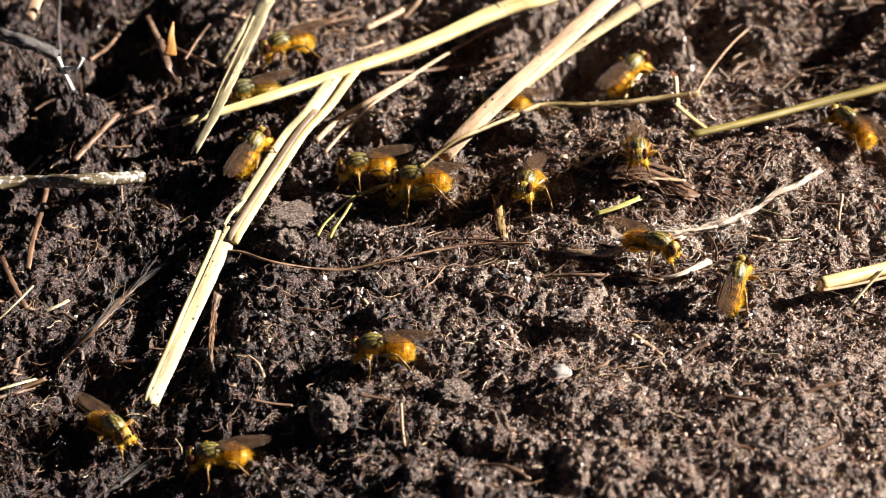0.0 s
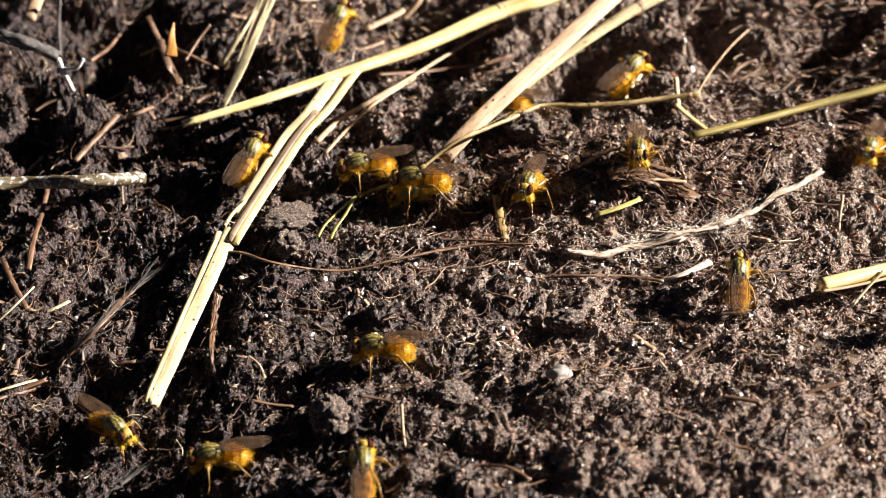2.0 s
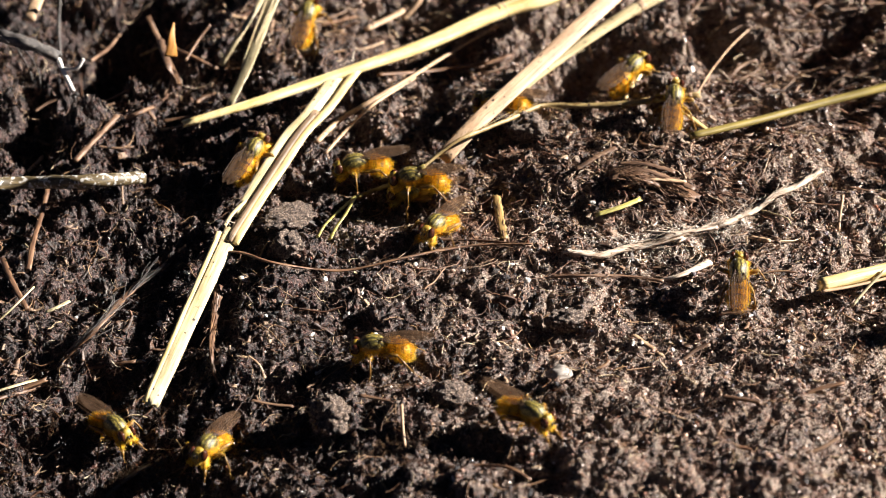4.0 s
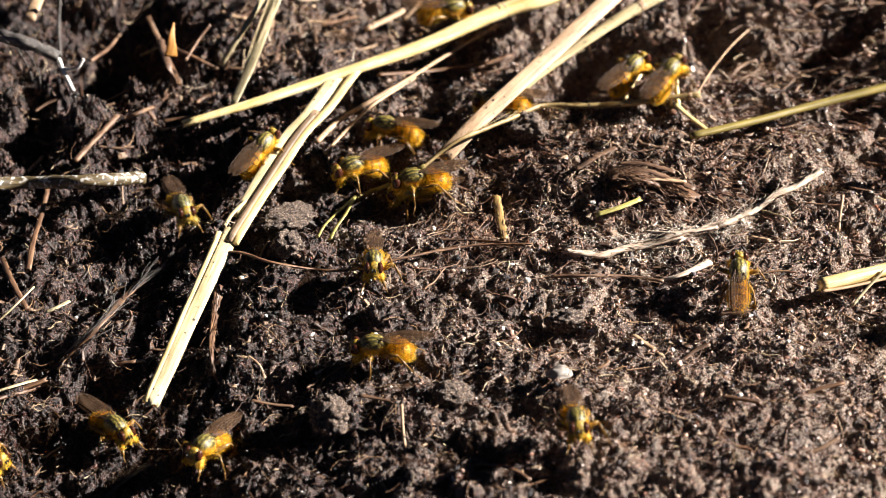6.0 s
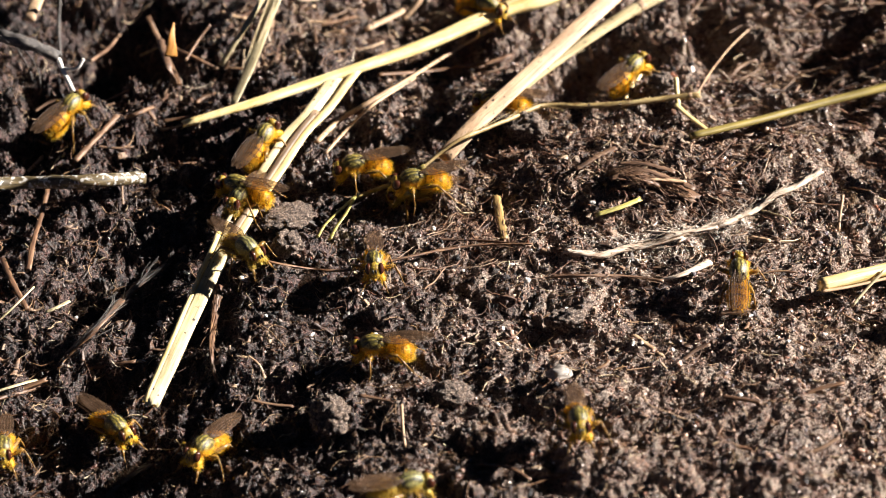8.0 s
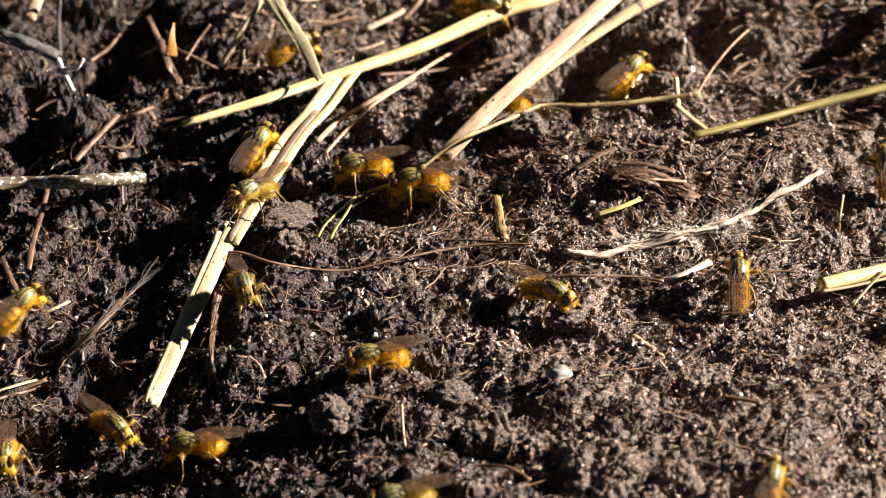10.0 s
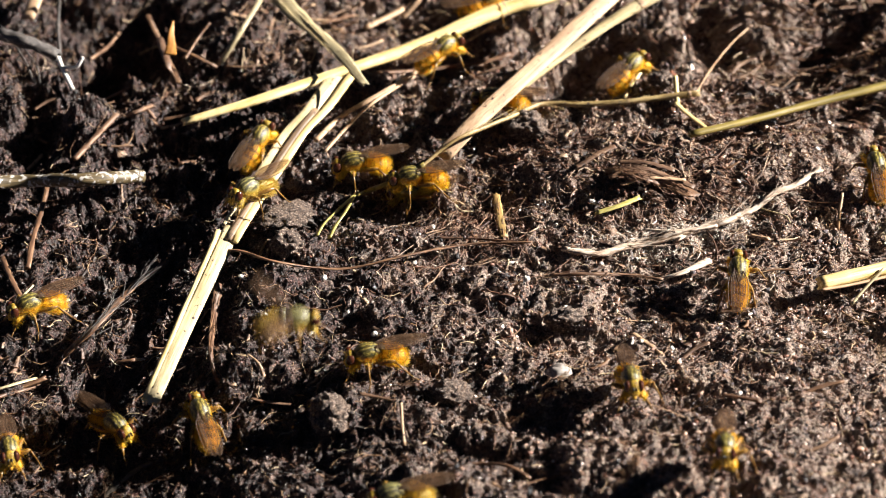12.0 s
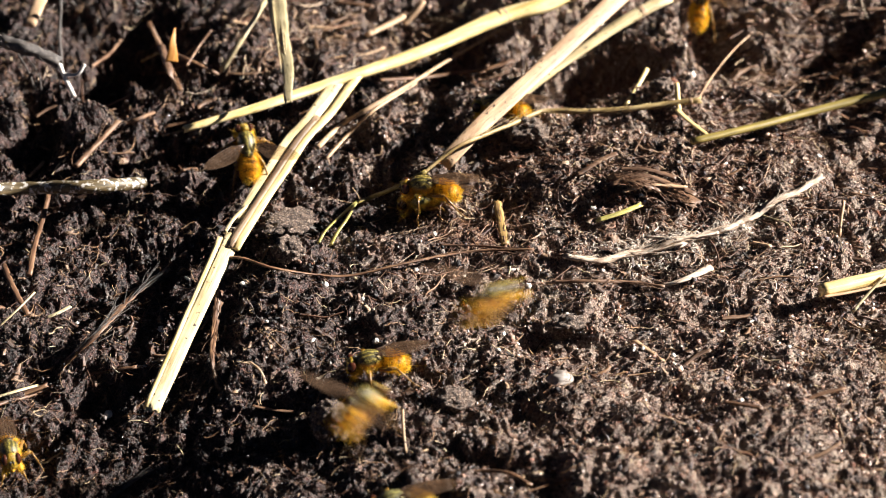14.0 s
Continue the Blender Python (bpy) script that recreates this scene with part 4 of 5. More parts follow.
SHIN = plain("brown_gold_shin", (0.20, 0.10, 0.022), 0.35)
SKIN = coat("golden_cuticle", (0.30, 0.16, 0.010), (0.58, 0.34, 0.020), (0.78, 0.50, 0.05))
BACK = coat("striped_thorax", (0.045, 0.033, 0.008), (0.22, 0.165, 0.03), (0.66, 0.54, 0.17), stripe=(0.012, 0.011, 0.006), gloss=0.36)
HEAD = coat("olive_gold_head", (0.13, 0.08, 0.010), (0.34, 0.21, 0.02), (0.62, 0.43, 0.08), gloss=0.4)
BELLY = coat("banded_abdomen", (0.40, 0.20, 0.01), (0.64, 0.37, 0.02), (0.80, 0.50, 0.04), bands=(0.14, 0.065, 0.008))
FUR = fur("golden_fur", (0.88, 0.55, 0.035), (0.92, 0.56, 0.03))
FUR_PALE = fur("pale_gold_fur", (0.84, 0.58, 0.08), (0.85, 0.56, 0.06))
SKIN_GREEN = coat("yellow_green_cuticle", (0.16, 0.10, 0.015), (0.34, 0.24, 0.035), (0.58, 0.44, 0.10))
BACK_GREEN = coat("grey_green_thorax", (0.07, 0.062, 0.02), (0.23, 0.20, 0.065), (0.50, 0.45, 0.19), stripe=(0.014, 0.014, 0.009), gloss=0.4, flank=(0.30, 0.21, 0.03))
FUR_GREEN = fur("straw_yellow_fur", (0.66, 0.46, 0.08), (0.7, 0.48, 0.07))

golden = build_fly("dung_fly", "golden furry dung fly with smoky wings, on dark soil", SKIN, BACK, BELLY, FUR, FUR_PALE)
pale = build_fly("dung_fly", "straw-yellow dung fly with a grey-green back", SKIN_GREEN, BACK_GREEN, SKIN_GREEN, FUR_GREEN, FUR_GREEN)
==
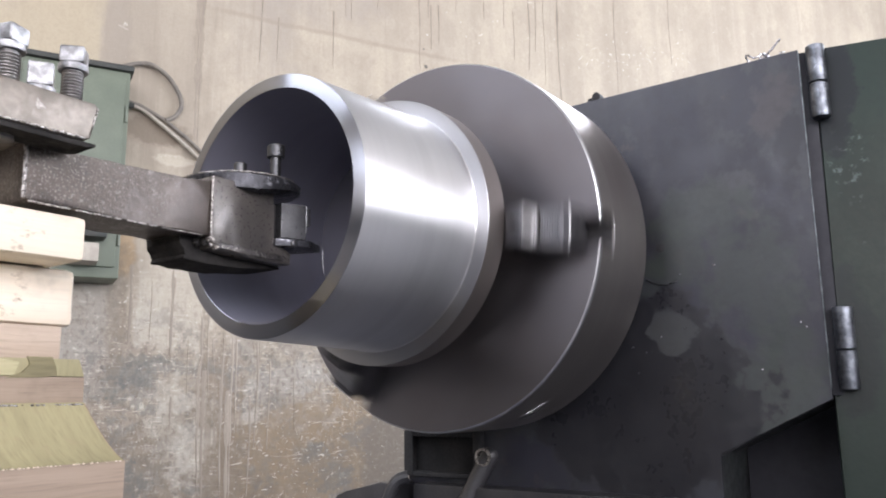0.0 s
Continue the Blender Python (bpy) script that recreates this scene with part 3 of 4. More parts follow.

* [Problem description]: Return only the part of the records above that opens with the line containing "5. More parts follow." and closes with the line containing "SKIN_GREEN, FUR_GREEN, FUR_GREEN)", ends included.

* [Reply]:
Continue the Blender Python (bpy) script that recreates this scene with part 4 of 5. More parts follow.
SHIN = plain("brown_gold_shin", (0.20, 0.10, 0.022), 0.35)
SKIN = coat("golden_cuticle", (0.30, 0.16, 0.010), (0.58, 0.34, 0.020), (0.78, 0.50, 0.05))
BACK = coat("striped_thorax", (0.045, 0.033, 0.008), (0.22, 0.165, 0.03), (0.66, 0.54, 0.17), stripe=(0.012, 0.011, 0.006), gloss=0.36)
HEAD = coat("olive_gold_head", (0.13, 0.08, 0.010), (0.34, 0.21, 0.02), (0.62, 0.43, 0.08), gloss=0.4)
BELLY = coat("banded_abdomen", (0.40, 0.20, 0.01), (0.64, 0.37, 0.02), (0.80, 0.50, 0.04), bands=(0.14, 0.065, 0.008))
FUR = fur("golden_fur", (0.88, 0.55, 0.035), (0.92, 0.56, 0.03))
FUR_PALE = fur("pale_gold_fur", (0.84, 0.58, 0.08), (0.85, 0.56, 0.06))
SKIN_GREEN = coat("yellow_green_cuticle", (0.16, 0.10, 0.015), (0.34, 0.24, 0.035), (0.58, 0.44, 0.10))
BACK_GREEN = coat("grey_green_thorax", (0.07, 0.062, 0.02), (0.23, 0.20, 0.065), (0.50, 0.45, 0.19), stripe=(0.014, 0.014, 0.009), gloss=0.4, flank=(0.30, 0.21, 0.03))
FUR_GREEN = fur("straw_yellow_fur", (0.66, 0.46, 0.08), (0.7, 0.48, 0.07))

golden = build_fly("dung_fly", "golden furry dung fly with smoky wings, on dark soil", SKIN, BACK, BELLY, FUR, FUR_PALE)
pale = build_fly("dung_fly", "straw-yellow dung fly with a grey-green back", SKIN_GREEN, BACK_GREEN, SKIN_GREEN, FUR_GREEN, FUR_GREEN)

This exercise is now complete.